Hugh, the other day I read an old Russian proverb that’s an interesting variation of Santayana’s quote: “Don’t dig up the past! Dwell on the past and you’ll lose an eye.” There’s a pause in the proverb, and the it continues with this darker warning: “But forget the past, and you’ll lose both eyes.”
I made a typo in the proverb. Here it is again: “Don’t dig up the past! Dwell on the past and you’ll lose an eye.” There’s a pause in the proverb, and then it continues with this darker warning: “But forget the past, and you’ll lose both eyes.”
I know you don’t want to hear this, but I am fairly convinced at this point I should have gone to culinary school instead of following my passion and pursuing a BA and MA in philosophy. Years of unemployment and underemployment, due in some part to my degrees, has left me a little bitter. Many HR people tell me they ignore my resume because of the degrees.
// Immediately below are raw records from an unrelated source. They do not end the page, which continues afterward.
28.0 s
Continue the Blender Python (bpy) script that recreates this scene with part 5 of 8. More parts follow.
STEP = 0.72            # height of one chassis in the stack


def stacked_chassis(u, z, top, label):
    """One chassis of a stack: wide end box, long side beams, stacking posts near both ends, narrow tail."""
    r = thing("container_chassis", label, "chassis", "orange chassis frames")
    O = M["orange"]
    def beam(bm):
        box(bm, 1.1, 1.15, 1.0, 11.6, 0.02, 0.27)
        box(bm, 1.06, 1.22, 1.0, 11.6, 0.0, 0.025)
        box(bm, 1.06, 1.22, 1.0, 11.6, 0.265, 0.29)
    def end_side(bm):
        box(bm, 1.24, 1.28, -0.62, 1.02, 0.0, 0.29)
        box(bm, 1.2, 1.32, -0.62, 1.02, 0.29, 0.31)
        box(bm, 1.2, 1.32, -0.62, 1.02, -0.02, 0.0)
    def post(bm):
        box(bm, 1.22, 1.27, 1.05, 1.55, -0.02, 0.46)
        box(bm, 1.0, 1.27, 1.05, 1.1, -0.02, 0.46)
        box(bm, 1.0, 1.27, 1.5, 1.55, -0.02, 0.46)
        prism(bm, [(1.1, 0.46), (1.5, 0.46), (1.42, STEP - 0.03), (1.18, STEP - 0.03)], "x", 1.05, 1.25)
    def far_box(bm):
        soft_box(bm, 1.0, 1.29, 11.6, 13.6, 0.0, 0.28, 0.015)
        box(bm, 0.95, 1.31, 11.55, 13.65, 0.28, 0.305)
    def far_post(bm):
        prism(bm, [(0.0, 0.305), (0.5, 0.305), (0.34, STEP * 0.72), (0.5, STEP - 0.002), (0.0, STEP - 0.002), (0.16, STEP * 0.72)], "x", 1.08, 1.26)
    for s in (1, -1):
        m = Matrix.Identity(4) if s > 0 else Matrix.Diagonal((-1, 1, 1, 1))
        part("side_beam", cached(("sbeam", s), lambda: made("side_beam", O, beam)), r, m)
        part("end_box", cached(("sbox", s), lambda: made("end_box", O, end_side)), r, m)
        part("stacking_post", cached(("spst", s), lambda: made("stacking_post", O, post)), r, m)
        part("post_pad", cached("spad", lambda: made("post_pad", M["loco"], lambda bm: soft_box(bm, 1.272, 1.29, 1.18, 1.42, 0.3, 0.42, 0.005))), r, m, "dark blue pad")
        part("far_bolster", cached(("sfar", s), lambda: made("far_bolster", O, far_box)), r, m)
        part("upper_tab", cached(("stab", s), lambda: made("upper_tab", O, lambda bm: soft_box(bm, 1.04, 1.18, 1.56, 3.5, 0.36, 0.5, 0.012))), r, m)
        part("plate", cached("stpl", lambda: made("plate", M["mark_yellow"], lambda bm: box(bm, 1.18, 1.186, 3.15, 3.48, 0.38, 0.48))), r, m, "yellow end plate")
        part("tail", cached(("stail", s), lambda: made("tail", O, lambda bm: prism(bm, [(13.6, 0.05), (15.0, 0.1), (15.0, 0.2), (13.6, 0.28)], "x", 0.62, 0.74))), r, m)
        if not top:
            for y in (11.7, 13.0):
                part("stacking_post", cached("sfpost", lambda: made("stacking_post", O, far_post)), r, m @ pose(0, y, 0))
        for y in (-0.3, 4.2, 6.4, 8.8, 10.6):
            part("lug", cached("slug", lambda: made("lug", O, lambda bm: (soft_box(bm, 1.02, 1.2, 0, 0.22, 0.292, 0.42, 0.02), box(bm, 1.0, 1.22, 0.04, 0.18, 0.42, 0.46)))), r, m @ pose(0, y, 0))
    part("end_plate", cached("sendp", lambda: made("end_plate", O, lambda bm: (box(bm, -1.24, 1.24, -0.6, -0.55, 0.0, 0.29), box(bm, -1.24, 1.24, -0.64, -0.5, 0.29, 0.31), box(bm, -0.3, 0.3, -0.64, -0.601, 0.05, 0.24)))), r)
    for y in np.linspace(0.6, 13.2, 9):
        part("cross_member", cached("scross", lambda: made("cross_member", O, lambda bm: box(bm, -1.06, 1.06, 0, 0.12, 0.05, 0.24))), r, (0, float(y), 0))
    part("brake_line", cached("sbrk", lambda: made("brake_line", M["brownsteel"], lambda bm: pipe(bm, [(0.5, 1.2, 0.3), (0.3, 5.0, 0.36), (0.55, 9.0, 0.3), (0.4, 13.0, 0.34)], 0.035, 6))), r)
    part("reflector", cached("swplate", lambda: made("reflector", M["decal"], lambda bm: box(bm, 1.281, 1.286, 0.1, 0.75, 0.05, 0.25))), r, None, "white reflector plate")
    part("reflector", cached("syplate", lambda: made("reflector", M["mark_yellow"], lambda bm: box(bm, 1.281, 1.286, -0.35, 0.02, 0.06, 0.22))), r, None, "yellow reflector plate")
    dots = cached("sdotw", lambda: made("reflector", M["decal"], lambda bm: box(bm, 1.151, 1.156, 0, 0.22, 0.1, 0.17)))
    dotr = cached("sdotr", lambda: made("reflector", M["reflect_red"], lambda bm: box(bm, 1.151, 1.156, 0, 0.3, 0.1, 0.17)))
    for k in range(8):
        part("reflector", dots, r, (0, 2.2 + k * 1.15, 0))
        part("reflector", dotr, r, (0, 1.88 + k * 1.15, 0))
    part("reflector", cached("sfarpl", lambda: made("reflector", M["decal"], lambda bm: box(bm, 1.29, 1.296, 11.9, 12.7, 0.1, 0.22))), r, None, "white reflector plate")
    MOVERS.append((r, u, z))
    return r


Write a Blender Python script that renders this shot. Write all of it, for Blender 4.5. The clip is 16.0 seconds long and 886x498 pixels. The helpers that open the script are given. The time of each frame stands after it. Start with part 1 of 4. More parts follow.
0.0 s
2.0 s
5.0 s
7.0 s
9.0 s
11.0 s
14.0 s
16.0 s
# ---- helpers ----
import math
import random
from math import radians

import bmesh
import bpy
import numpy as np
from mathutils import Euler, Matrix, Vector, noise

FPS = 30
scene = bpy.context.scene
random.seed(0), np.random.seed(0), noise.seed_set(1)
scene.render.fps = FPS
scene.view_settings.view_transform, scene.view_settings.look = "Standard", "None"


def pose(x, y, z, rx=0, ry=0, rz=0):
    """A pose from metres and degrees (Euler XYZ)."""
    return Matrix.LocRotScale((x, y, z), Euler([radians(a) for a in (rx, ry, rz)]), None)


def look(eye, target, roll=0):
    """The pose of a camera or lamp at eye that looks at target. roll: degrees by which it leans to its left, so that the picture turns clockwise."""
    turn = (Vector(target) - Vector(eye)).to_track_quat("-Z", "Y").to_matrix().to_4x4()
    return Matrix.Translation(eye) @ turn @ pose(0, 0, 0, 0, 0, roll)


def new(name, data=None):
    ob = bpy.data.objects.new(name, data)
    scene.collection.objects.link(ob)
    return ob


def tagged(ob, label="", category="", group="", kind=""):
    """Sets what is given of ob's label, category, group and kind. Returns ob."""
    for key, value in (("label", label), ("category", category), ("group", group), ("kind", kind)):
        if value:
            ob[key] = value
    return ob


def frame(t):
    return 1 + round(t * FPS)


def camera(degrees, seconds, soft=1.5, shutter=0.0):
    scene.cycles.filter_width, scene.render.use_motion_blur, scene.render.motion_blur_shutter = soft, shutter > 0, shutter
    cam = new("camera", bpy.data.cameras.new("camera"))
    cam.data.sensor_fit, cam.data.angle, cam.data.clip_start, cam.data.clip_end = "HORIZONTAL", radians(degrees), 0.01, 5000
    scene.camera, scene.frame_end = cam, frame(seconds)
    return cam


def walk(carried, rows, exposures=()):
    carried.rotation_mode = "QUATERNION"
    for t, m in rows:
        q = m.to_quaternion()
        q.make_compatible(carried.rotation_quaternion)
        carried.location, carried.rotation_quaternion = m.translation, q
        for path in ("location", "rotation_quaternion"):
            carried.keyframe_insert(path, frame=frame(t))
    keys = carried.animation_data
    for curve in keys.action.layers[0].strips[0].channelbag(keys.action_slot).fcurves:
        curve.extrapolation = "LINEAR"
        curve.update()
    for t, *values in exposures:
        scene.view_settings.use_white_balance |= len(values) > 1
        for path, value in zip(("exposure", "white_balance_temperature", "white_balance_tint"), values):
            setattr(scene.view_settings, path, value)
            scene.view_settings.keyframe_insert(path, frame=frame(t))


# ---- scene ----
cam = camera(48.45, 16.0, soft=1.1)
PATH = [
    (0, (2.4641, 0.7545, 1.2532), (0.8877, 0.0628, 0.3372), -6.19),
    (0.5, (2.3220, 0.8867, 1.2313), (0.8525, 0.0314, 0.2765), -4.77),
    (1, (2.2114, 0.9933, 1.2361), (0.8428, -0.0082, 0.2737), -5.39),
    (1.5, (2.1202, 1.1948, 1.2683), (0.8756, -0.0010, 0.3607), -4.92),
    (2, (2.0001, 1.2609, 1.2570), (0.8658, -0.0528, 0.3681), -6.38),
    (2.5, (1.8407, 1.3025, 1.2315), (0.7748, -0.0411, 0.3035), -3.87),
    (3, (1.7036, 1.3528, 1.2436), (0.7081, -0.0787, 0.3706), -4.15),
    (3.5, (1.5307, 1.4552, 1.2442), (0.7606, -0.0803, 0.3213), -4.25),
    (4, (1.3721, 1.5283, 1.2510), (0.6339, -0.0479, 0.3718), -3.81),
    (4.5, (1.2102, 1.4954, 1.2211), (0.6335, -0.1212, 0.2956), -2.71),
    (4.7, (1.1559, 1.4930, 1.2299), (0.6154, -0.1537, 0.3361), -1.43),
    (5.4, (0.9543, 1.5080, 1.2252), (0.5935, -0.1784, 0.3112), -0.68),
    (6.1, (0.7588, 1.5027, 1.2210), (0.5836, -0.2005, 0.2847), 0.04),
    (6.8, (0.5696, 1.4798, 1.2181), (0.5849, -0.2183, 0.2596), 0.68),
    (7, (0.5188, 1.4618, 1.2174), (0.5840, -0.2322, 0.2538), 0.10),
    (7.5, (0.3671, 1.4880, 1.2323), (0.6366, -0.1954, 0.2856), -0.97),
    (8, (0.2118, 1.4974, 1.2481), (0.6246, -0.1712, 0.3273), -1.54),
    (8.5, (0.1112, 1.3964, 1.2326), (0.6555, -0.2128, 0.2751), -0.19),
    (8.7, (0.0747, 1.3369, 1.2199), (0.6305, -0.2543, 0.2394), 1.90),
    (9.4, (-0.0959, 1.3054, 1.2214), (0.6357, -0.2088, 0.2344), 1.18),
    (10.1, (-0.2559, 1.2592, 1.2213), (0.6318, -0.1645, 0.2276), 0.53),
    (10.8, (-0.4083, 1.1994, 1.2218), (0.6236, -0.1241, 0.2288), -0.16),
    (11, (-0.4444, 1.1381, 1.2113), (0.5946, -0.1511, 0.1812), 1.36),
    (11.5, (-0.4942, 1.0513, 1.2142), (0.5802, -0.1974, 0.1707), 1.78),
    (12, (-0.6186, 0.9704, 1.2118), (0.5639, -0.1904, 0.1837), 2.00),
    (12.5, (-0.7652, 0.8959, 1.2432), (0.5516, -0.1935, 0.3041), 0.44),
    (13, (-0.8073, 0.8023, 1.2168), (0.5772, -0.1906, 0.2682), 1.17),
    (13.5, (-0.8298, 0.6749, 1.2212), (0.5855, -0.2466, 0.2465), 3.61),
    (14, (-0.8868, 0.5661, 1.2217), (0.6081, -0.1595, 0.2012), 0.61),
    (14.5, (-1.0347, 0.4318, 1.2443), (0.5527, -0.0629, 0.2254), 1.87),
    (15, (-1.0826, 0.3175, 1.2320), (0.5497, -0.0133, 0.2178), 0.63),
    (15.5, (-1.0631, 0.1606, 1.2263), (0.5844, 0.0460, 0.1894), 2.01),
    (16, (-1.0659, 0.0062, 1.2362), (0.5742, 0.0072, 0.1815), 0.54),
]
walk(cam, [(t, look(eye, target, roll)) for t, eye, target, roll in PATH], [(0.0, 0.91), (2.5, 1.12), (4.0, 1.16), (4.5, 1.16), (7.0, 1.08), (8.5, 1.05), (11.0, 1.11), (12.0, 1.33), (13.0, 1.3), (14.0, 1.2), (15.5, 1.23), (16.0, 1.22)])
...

They don’t want to hire someone they think we leave in 6 months when a “better offer” comes along. So, as a result, I get no offers at all. I am currently working as a volunteer at a thrift store and receive room and board at a sober living facility as my compensation. I am grateful to God for having this opportunity in my life. I could be homeless. And I don’t even read philosophy anymore. It feels completely pointless now. I’ll never teach again and its impossible to get a good conversation going with anyone about Kant. Well, impossible with anyone but you, Hugh. My love of philosophy feels like a curse. Should have gone to culinary school and developed a passion for pastry.
I’m sorry to hear this, but I hesitate to conclude that your experience is typical of all who major in the liberal arts!